5. Dans les circonstances de l'espèce, il y a lieu de renvoyer l'affaire devant le tribunal administratif de Bordeaux pour qu'il soit à nouveau statué sur la demande de M. B....
6. Dans les circonstances de l'espèce, il n'y a pas lieu de faire droit aux conclusions de M. B... tendant à l'application de l'article L. 761-1 du code de justice administrative.
DECIDE :
Article 1er : L'ordonnance du tribunal administratif de Bordeaux n° 2102914 du 21 juin 2021 est annulée.
Article 2 : M. B... est renvoyé devant le tribunal administratif de Bordeaux pour qu'il soit statué sur sa demande.
Article 3 : Le surplus des conclusions de la requête est rejeté.
Article 4 : Le présent arrêt sera notifié à M. A... B..., au ministre de l'intérieur et à la présidente du tribunal administratif de Bordeaux.
Copie en sera adressée à la préfète de la Gironde.
Délibéré après l'audience du 20 janvier 2022, à laquelle siégeaient :
Mme Marianne Hardy, présidente,
Mme Fabienne Zuccarello, présidente-assesseure,
Mme Christelle Brouard-Lucas, première conseillère.

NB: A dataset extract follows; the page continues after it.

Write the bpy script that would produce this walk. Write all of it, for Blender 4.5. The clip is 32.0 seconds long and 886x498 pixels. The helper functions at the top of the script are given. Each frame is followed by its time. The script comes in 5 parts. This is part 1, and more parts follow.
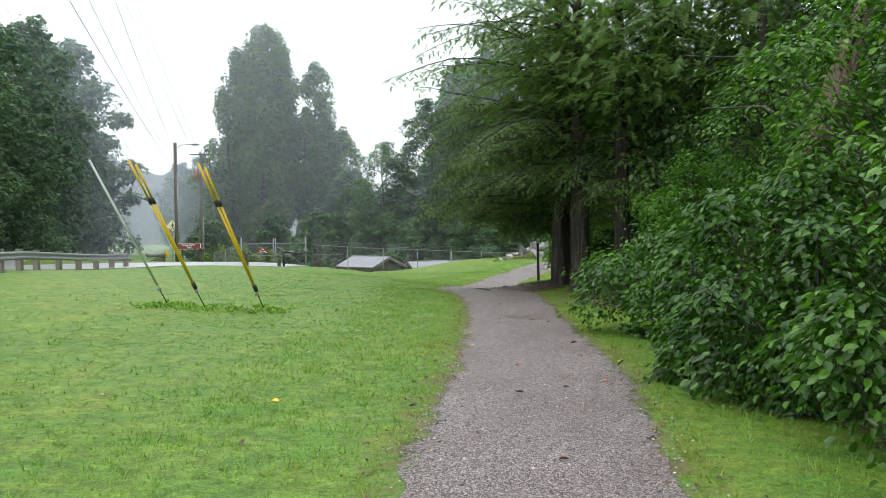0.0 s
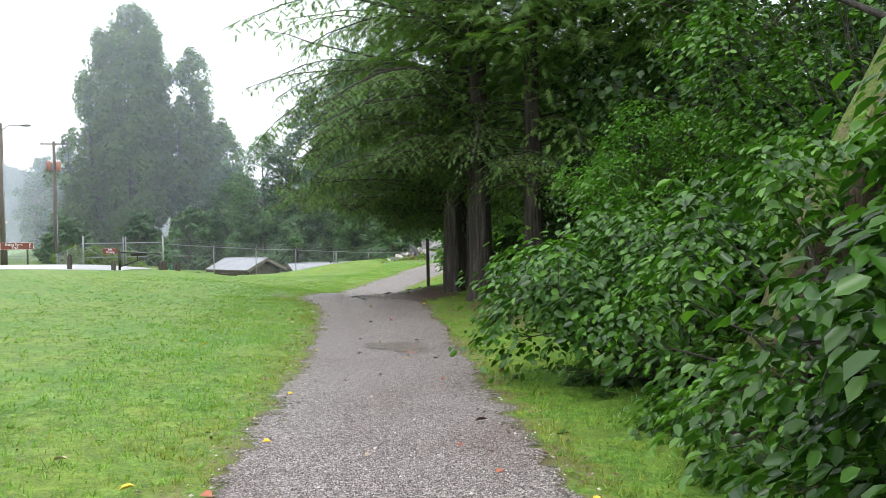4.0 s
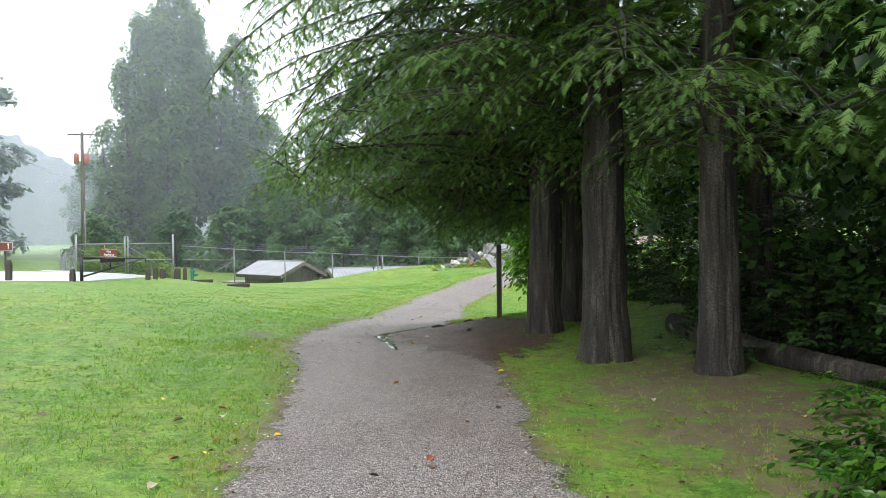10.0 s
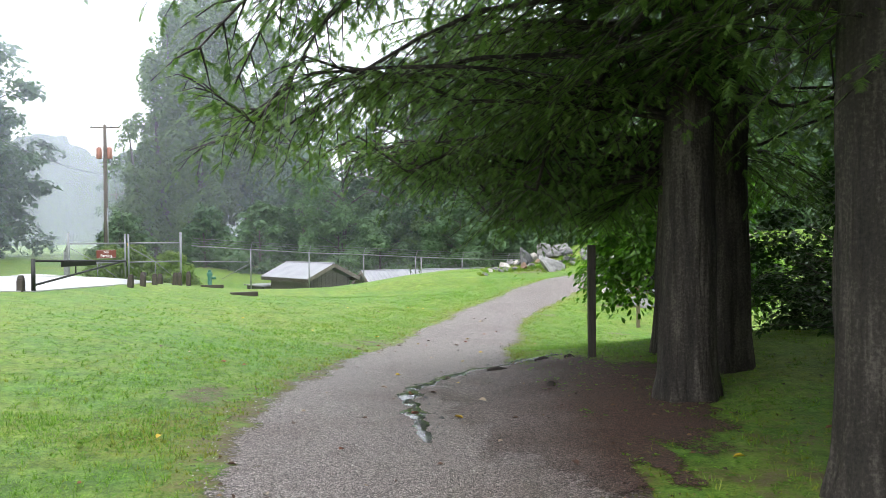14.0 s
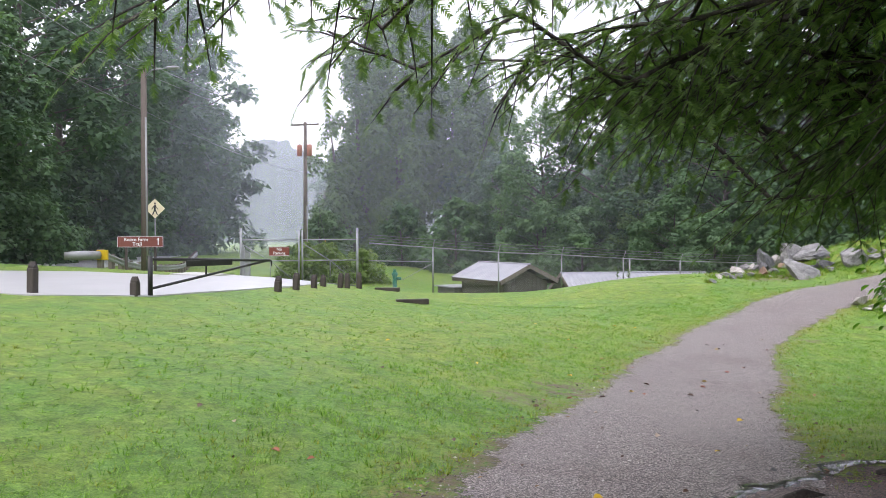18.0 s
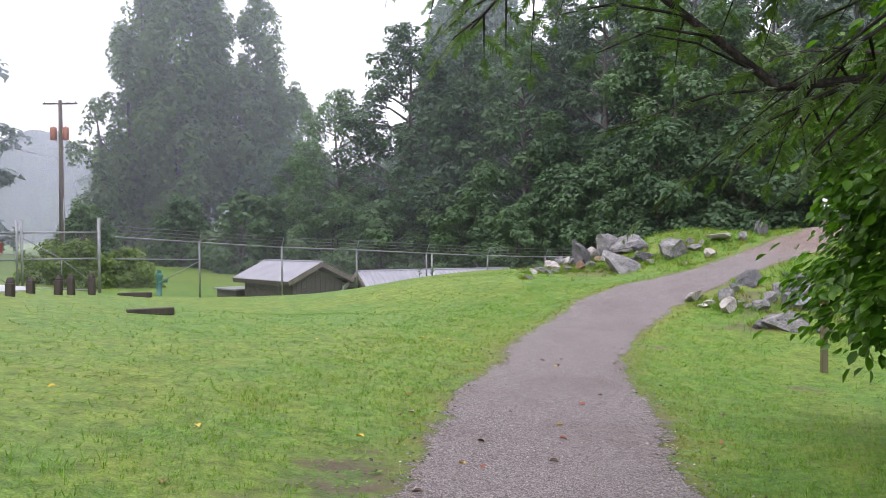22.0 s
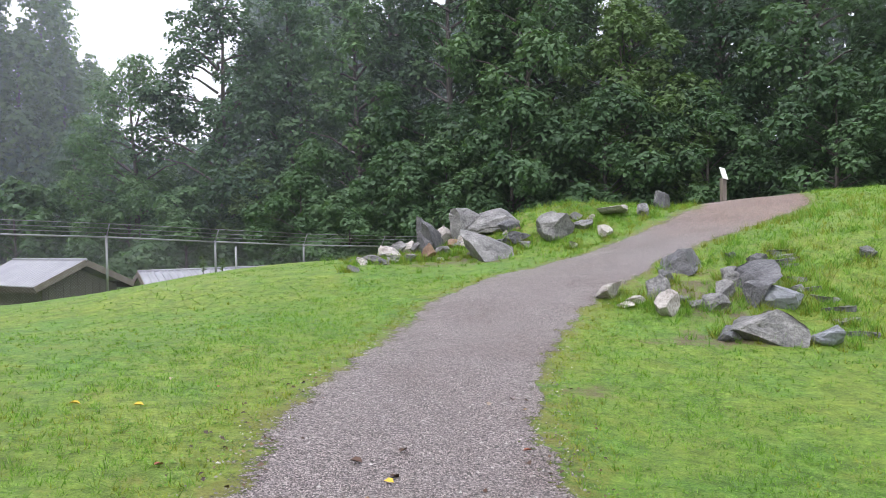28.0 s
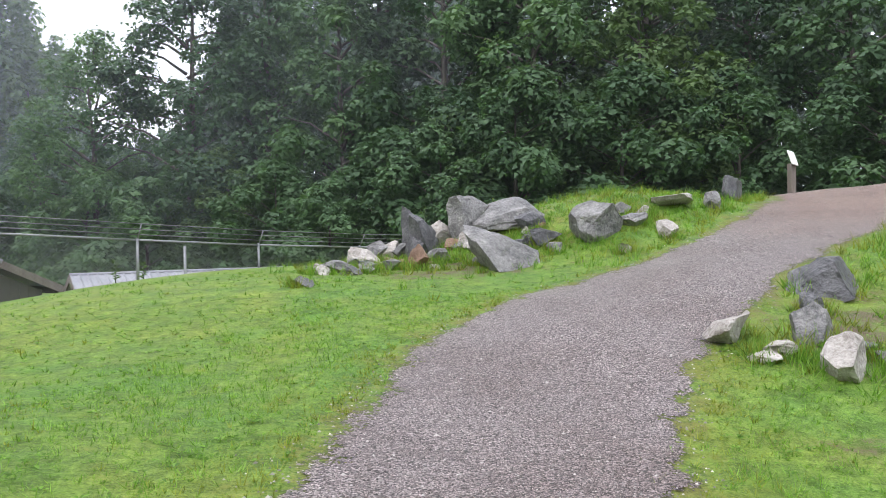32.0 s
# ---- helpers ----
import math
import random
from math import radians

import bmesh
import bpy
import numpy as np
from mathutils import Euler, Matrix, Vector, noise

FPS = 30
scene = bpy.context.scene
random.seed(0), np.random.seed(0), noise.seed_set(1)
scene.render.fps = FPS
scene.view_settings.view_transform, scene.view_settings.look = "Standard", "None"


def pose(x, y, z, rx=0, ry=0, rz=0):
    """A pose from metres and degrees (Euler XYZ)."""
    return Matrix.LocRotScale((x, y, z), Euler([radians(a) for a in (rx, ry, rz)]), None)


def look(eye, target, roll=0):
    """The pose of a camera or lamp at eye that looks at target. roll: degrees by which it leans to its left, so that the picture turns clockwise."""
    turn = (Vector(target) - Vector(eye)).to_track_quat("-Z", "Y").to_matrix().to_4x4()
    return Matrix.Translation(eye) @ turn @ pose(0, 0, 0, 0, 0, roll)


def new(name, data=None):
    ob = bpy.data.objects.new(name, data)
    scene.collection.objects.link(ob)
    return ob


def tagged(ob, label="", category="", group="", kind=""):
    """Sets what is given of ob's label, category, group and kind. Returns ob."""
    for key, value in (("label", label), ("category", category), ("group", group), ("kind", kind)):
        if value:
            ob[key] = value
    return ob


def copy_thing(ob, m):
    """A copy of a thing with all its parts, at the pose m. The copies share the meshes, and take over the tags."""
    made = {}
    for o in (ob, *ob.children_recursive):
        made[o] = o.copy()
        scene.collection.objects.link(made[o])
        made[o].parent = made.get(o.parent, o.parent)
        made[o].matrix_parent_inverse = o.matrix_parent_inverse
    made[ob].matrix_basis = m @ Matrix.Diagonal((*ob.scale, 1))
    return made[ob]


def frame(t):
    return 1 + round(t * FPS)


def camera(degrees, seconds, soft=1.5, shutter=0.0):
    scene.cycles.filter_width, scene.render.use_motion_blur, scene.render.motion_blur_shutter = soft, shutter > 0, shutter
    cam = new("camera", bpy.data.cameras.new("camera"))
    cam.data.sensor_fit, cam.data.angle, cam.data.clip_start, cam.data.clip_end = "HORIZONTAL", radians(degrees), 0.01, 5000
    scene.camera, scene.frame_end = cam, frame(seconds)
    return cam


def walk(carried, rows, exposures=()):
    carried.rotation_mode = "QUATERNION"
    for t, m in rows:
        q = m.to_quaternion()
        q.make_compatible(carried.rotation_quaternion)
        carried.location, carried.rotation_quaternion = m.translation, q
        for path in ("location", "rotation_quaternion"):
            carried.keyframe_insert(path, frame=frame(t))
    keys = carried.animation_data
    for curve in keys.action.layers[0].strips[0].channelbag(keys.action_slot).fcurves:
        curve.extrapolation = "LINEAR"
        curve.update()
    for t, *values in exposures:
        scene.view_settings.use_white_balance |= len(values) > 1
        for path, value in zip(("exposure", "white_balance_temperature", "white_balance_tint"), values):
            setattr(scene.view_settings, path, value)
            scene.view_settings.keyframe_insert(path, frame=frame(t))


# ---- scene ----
cam = camera(57.7, 32.0, soft=0.55)
METRES, EYE, TILT, LEAN, TURN = 48.0, 1.5, 0.0, 0.0, 0.0
ROWS = [
    (0.0, 0.0, -0.0177, 0.0, -0.02, -0.97, 0.97),
    (0.5, 0.0018, -0.0011, -0.0001, -1.37, -0.95, 0.95),
    (1.0, 0.0038, 0.0148, -0.0002, -2.56, -0.92, 0.92),
    (1.5, 0.0058, 0.0325, -0.0009, -4.72, -0.94, 0.93),
    (2.0, 0.0071, 0.0499, -0.0013, -6.35, -0.99, 0.88),
    (2.5, 0.0113, 0.0666, -0.0022, -7.59, -1.02, 1.0),
    (4.5, 0.0208, 0.1354, -0.0055, -7.33, -0.94, 0.89),
    (5.0, 0.0215, 0.1534, -0.0046, -6.04, -0.92, 0.83),
    (5.5, 0.0226, 0.1710, -0.0047, -5.03, -0.91, 0.71),
    (6.0, 0.0245, 0.1890, -0.0045, -4.27, -0.9, 0.74),
    (6.5, 0.0252, 0.2061, -0.0044, -3.63, -0.88, 0.68),
    (7.0, 0.0279, 0.2229, -0.0049, -3.05, -0.82, 0.72),
    (7.5, 0.0282, 0.2398, -0.0048, -2.49, -0.8, 0.6),
    (8.0, 0.0308, 0.2569, -0.0055, -2.12, -0.79, 0.63),
    (8.5, 0.0329, 0.2742, -0.0052, -2.16, -0.8, 0.69),
    (9.0, 0.0352, 0.2910, -0.0048, -2.55, -0.8, 0.64),
    (9.5, 0.0364, 0.3086, -0.0046, -3.07, -0.83, 0.62),
    (10.0, 0.0361, 0.3261, -0.0041, -3.43, -0.85, 0.53),
    (10.5, 0.0374, 0.3430, -0.004, -3.59, -0.86, 0.56),
    (11.0, 0.0369, 0.3602, -0.0046, -2.95, -0.83, 0.52),
    (11.5, 0.0384, 0.3767, -0.005, -1.96, -0.81, 0.5),
    (12.0, 0.0374, 0.3937, -0.0046, -1.19, -0.79, 0.46),
    (12.5, 0.038, 0.4099, -0.0049, -0.64, -0.79, 0.46),
    (13.0, 0.0382, 0.4272, -0.0048, -0.4, -0.83, 0.5),
    (13.5, 0.0381, 0.4433, -0.0048, -0.5, -0.83, 0.47),
    (15.5, 0.0369, 0.5131, -0.0076, 0.97, -0.81, 0.51),
    (16.0, 0.0368, 0.5273, -0.0074, 3.14, -0.78, 0.43),
    (16.5, 0.0362, 0.5413, -0.0073, 4.76, -0.76, 0.39),
    (17.0, 0.0347, 0.5548, -0.0071, 6.92, -0.74, 0.25),
    (17.5, 0.0342, 0.5687, -0.0072, 10.3, -0.75, 0.22),
    (18.0, 0.0323, 0.5828, -0.0071, 13.97, -0.79, 0.15),
    (18.5, 0.0316, 0.5964, -0.0079, 16.98, -0.82, 0.02),
    (19.0, 0.0297, 0.6106, -0.0082, 17.66, -0.85, -0.0),
    (19.5, 0.0281, 0.6242, -0.0082, 16.9, -0.87, -0.09),
    (20.0, 0.0264, 0.6388, -0.0089, 15.46, -0.86, -0.03),
    (20.5, 0.0254, 0.6526, -0.0092, 11.62, -0.85, -0.06),
    (21.0, 0.0248, 0.6665, -0.011, 5.16, -0.86, 0.13),
    (21.5, 0.0235, 0.6812, -0.012, 3.31, -0.88, 0.27),
    (22.0, 0.0247, 0.6943, -0.0133, -0.28, -0.89, 0.45),
    (22.5, 0.0256, 0.7087, -0.0145, -3.99, -0.88, 0.61),
    (23.0, 0.0271, 0.7232, -0.0158, -7.97, -0.92, 0.85),
    (23.5, 0.0283, 0.7392, -0.0175, -11.58, -1.0, 0.97),
    (24.0, 0.0301, 0.7543, -0.019, -12.39, -1.06, 1.07),
    (24.5, 0.0318, 0.7699, -0.0205, -12.49, -1.09, 1.08),
    (25.0, 0.034, 0.7851, -0.0215, -12.16, -1.09, 1.08),
    (25.5, 0.037, 0.8, -0.0233, -11.94, -1.07, 1.1),
    (27.5, 0.0486, 0.8594, -0.027, -11.29, -0.95, 1.18),
    (28.0, 0.0521, 0.8738, -0.0272, -11.57, -0.9, 1.17),
    (28.5, 0.0547, 0.8885, -0.0276, -12.0, -0.87, 1.09),
    (29.0, 0.0584, 0.9036, -0.0284, -12.43, -0.88, 1.09),
    (29.5, 0.0608, 0.9179, -0.0285, -12.73, -0.91, 1.01),
    (30.0, 0.0643, 0.932, -0.029, -12.88, -0.87, 0.96),
    (30.5, 0.0656, 0.9474, -0.029, -12.87, -0.87, 0.8),
    (31.0, 0.0684, 0.9612, -0.0291, -12.67, -0.89, 0.75),
    (31.5, 0.0718, 0.976, -0.0285, -12.4, -0.91, 0.79),
    (32.0, 0.0748, 0.9907, -0.0276, -12.13, -0.95, 0.77),
]
walk(cam, [(t, pose(0, 0, EYE, TILT, LEAN, TURN) @ pose(METRES * x, METRES * y, METRES * z, 90 + pitch, roll, yaw)) for t, x, y, z, yaw, pitch, roll in ROWS], [(0.0, 0.72, 6450, 7), (2.5, 0.92, 6450, 7), (5.0, 1.2, 6450, 8), (9.0, 1.23, 6450, 7), (13.0, 1.27, 6450, 8), (17.0, 1.08, 6400, 18), (21.0, 0.78, 6400, 22), (25.0, 1.12, 6400, 25), (28.0, 0.92, 6350, 17), (32.0, 0.92, 6350, 15)])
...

Rendu public par mise à disposition au greffe le 22 mars 2022.
La rapporteure,
Fabienne Zuccarello La présidente,
Marianne Hardy
La greffière,
Sophie Lecarpentier
La République mande et ordonne au ministre de l'intérieur en ce qui le concerne, et à tous huissiers de justice à ce requis, en ce qui concerne les voies de droit commun contre les parties privées, de pourvoir à l'exécution du présent arrêt.